If the whining continues after you’ve ignored him for several minutes, use the phrase he associates with going outside to eliminate. If he responds and becomes excited, take him outside. This should be a trip with a purpose, not play time. If you’re convinced that your dog doesn’t need to eliminate, the best response is to ignore him until he stops whining. Don’t give in; if you do, you’ll teach your dog to whine loud and long to get what he wants. If you’ve progressed gradually through the training steps and haven’t done too much too fast, you’ll be less likely to encounter this problem. If the problem becomes unmanageable, you may need to start the crate training process over again.

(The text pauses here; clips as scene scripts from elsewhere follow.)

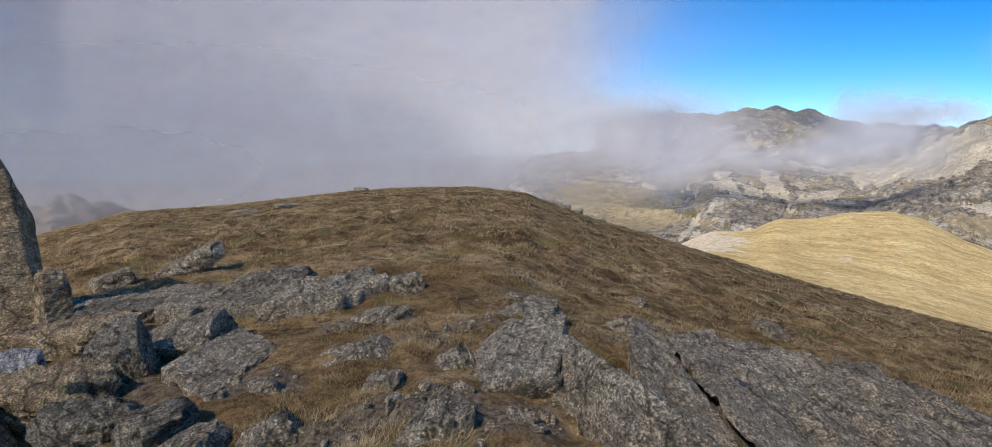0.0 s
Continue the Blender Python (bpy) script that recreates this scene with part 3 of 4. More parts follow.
field("main", "dry turf", 120.3, -12.7, 127.4, -12.4, 131.9, -12.3, 132.7, -12.8, 127.4, -13.3, 121.4, -13.4)
field("main", "scree", 129.6, -13.8, 132.2, -13.4, 133, -15, 132.8, -16, 129, -15.4)
field("main", "dry turf", 119.5, -12, 132, -12, 132.4, -13.3, 126, -13.7, 121, -13.4)

field("right", "soil", 96.3, -0, 103.4, 0.3, 105.5, -0.4, 103.3, -2.9, 99.2, -2.1, 96.7, -0.9)
field("right", "scree", 105.6, -0.6, 108.3, -2.4, 108.5, -2, 105.8, -0.3)
field("right", "scree", 118.2, -1.9, 118, -3.4, 118.4, -3.4, 118.6, -2)
field("right", "scree", 124.4, -9.6, 126.9, -12.2, 127.3, -11.8, 124.9, -9.2)
field("right", "scree", 127.1, -9.8, 129.8, -12.2, 130.3, -11.8, 127.5, -9.4)
field("right", "scree", 129.6, -10.8, 132.8, -12, 133, -11.6, 129.8, -10.3)
field("right", "scree", 112, -4.7, 118.5, -3, 121.7, -4.6, 124.4, -6.7, 124.7, -6.3, 121.9, -4.1, 118.5, -2.5, 111.9, -4.2)
field("right", "scree", 103.2, -3, 106.4, -4.4, 106.6, -4, 103.4, -2.7)
field("right", "dry turf", 128.4, -8.8, 130.5, -9.2, 133.6, -11.6, 130.5, -11.3)
field("right", "dry turf", 132.5, -9.3, 137.5, -10, 136.6, -11.6, 133.6, -11.6)
# cloud shadows on the ridge, painted dark
field("right", "shaded crag", 107.6, -1.2, 110.3, -1.2, 110.8, -2.3, 108.1, -2.6)
field("right", "shaded crag", 123.4, -1.9, 127.1, -2.1, 128.2, -4.7, 127.3, -8, 125.1, -4.8)
field("right", "shaded crag", 131.3, -2.5, 133.8, -3.5, 137.2, -3.9, 137.9, -7.4, 136, -9.6, 133.4, -6.7)
field("right", "crag", 110.8, -3.9, 119.6, -4.9, 121.9, -10.3, 114.2, -9.9, 110.3, -7.2)
field("right", "crag", 95.2, -2.3, 99.7, -1.3, 101.2, -3.4, 96.2, -4.9)

field("moor", "crag", 146.5, -10.6, 149.2, -9.8, 150.1, -11.9, 147.5, -13.2)
field("moor", "crag", 130, -11.7, 135.1, -11.6, 134.7, -12.3, 130.6, -12.3)
field("moor", "scree", 150.6, -13.6, 152.4, -12, 152.8, -13.7, 151.1, -14.4)
field("moor", "scree", 140.8, -11.4, 142.5, -12.1, 142.2, -13.9, 142.5, -14, 142.8, -11.9, 140.9, -11)
field("moor", "dry turf", 133.2, -12.1, 140.4, -11.6, 143.6, -12.8, 143.3, -14.8, 140.1, -15.2, 137.1, -12.6)
field("moor", "crag", 146.9, -4.4, 150.7, -3.7, 151.2, -4.8, 147.8, -5.8)
field("moor", "crag", 139.4, -10.8, 143.3, -7.5, 146.2, -6.8, 145.5, -8.8, 142.2, -11.1)

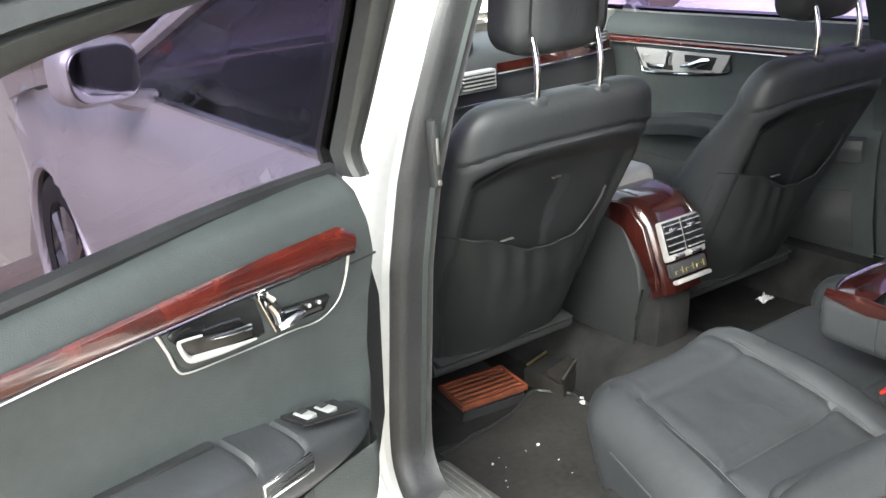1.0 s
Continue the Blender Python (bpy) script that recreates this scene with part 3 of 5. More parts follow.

Separation Anxiety: Attempting to use the crate as a remedy for separation anxiety won’t solve the problem. A crate may prevent your dog from being destructive, but he may injure himself in an attempt to escape from the crate. Separation anxiety problems can only be resolved with counter-conditioning and desensitization procedures. You may want to consult a professional animal-behavior specialist for help.

If you choose not to crate your dog, you should at the very least teach your dog to accept being crated to give positive experiences with a crate. While it is true that crates can be useful house training aids, it is advisable that even housetrained dogs are taught to enjoy time in the crate. At any point in his life, your dog could fall ill or require emergency veterinary care, which may require crate time. Since illness and injury are already very stressful to dogs, it is better if they are acclimated to enjoying being crated to avoid additional stress during times of trauma.

Also, if you travel with your dog or that you might ever need to board your dog, it is also helpful to crate train them in advance. Like illness and injury, travel or being separated from the owner are both stressful events–training now can prevent undue stress on your dog later.

If you follow the dos and don’ts of crate training, your dog will enjoy his own special place–his own sanctuary. Just like you and me, every dog deserves a happy and soothing place to relax!